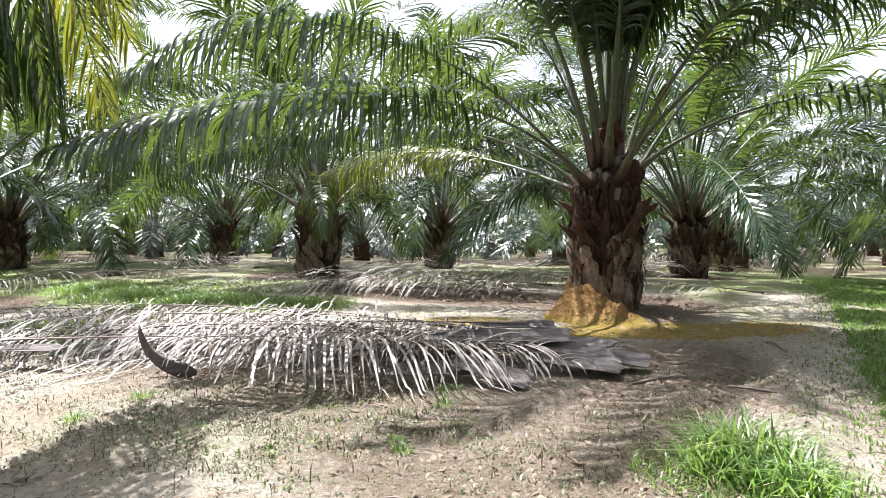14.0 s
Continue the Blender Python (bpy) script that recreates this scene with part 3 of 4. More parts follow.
palm_behind = oil_palm(1.6, -1.7, 15, height=1.9, radius=0.46, fronds=22, spin=200, skip=((-90, 160),), oldest=5.0, droop=1.5,
                       heroes=((33, 53, -90, 7.2, 1.15, -26, 0.35, 0.14, "n"), (32.4, 54, -88, 7.1, 1.15, -26, 0.35, 0.18, "n"), (53, 53, -70, 7.4, 1.18, 23, 0.35, 0.14, "m"), (357, 32, -26, 6.0, 0.88, 19, 0.35, 0.10, "s"),
                               (112.6, 58, -80, 8.6, 1.25, -28, 0.35, 0.15, "y"), (112.4, 57, -68, 8.3, 1.25, -30, 0.35, 0.2, "y"), (113, 58, -84, 8.1, 1.25, -24, 0.35, 0.15, "h"), (113.5, 54, -80, 7.4, 1.3, -20, 0.35, 0.15, "h"), (115.7, 56, -80, 7.2, 1.3, -24, 0.35, 0.15, "h"), (114.8, 54, -78, 6.9, 1.3, -16, 0.35, 0.15, "h")))

# seeds 35 and 36 stand out of view, added to block sky behind the camera
NEAR = [(-13.9, -4.5, 21, 1.75), (-17.0, 4.0, 22, 1.6), (-14.2, 12.3, 23, 1.5), (-22.2, -10.3, 24, 1.6), (-17.4, -14.5, 25, 1.5), (5.2, 21.5, 26, 1.7),
        (-3.9, 17.2, 27, 1.5), (-1.9, 21.5, 28, 1.5), (-24.8, 7.2, 29, 1.5), (-22.5, 15.5, 30, 1.4), (-12.4, -16.6, 31, 1.5), (-7.5, 18.5, 32, 1.5), (9.6, 15.0, 33, 1.8), (9.6, 6.9, 34, 2.1), (0.6, -10.9, 35, 1.8), (10.6, -3.6, 36, 1.8), (-20.5, -2.6, 37, 1.5)]
# single fronds that set a palm apart: short yellow ones, a withered one that hangs to the ground
EXTRA = {21: ((288, 42, -70, 3.6, 1.0, 0, 0.3, 0.0, "s"), (262, 58, -60, 4.2, 1.2, 0, 0.3, 0.1, "s"), (230, 60, -50, 4.6, 1.2, 0, 0.3, 0.1, "g")),
         26: ((104, 40, -62, 5.2, 1.0, 0, 0.3, -0.1, "d"), (122, 48, -40, 5.6, 1.1, 0, 0.3, 0.0, "y")),
         27: ((130, 46, -66, 5.0, 1.0, 0, 0.3, 0.0, "y"),)}
for px, py, seed, h in NEAR:
    oil_palm(px, py, seed, height=0.88 * h, radius=0.42, fronds=37 if seed in (22, 23) else 23 if py > 15 else 32, level=1, spin=seed * 41, boots=60, size=1.22 if seed in (22, 23) else 1.16, oldest=6.6, skip=((180, 310),) if seed == 21 else (),
             heroes=EXTRA.get(seed, ()), ribs=34 if seed == 23 else 0, hair=FIBRE_RED if seed == 23 else None)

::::

▸ **Short exercise**: Write out the material above once more, exactly as it reads, with no pictures.

▸ **Correct output**:
14.0 s
Continue the Blender Python (bpy) script that recreates this scene with part 3 of 4. More parts follow.
palm_behind = oil_palm(1.6, -1.7, 15, height=1.9, radius=0.46, fronds=22, spin=200, skip=((-90, 160),), oldest=5.0, droop=1.5,
                       heroes=((33, 53, -90, 7.2, 1.15, -26, 0.35, 0.14, "n"), (32.4, 54, -88, 7.1, 1.15, -26, 0.35, 0.18, "n"), (53, 53, -70, 7.4, 1.18, 23, 0.35, 0.14, "m"), (357, 32, -26, 6.0, 0.88, 19, 0.35, 0.10, "s"),
                               (112.6, 58, -80, 8.6, 1.25, -28, 0.35, 0.15, "y"), (112.4, 57, -68, 8.3, 1.25, -30, 0.35, 0.2, "y"), (113, 58, -84, 8.1, 1.25, -24, 0.35, 0.15, "h"), (113.5, 54, -80, 7.4, 1.3, -20, 0.35, 0.15, "h"), (115.7, 56, -80, 7.2, 1.3, -24, 0.35, 0.15, "h"), (114.8, 54, -78, 6.9, 1.3, -16, 0.35, 0.15, "h")))

# seeds 35 and 36 stand out of view, added to block sky behind the camera
NEAR = [(-13.9, -4.5, 21, 1.75), (-17.0, 4.0, 22, 1.6), (-14.2, 12.3, 23, 1.5), (-22.2, -10.3, 24, 1.6), (-17.4, -14.5, 25, 1.5), (5.2, 21.5, 26, 1.7),
        (-3.9, 17.2, 27, 1.5), (-1.9, 21.5, 28, 1.5), (-24.8, 7.2, 29, 1.5), (-22.5, 15.5, 30, 1.4), (-12.4, -16.6, 31, 1.5), (-7.5, 18.5, 32, 1.5), (9.6, 15.0, 33, 1.8), (9.6, 6.9, 34, 2.1), (0.6, -10.9, 35, 1.8), (10.6, -3.6, 36, 1.8), (-20.5, -2.6, 37, 1.5)]
# single fronds that set a palm apart: short yellow ones, a withered one that hangs to the ground
EXTRA = {21: ((288, 42, -70, 3.6, 1.0, 0, 0.3, 0.0, "s"), (262, 58, -60, 4.2, 1.2, 0, 0.3, 0.1, "s"), (230, 60, -50, 4.6, 1.2, 0, 0.3, 0.1, "g")),
         26: ((104, 40, -62, 5.2, 1.0, 0, 0.3, -0.1, "d"), (122, 48, -40, 5.6, 1.1, 0, 0.3, 0.0, "y")),
         27: ((130, 46, -66, 5.0, 1.0, 0, 0.3, 0.0, "y"),)}
for px, py, seed, h in NEAR:
    oil_palm(px, py, seed, height=0.88 * h, radius=0.42, fronds=37 if seed in (22, 23) else 23 if py > 15 else 32, level=1, spin=seed * 41, boots=60, size=1.22 if seed in (22, 23) else 1.16, oldest=6.6, skip=((180, 310),) if seed == 21 else (),
             heroes=EXTRA.get(seed, ()), ribs=34 if seed == 23 else 0, hair=FIBRE_RED if seed == 23 else None)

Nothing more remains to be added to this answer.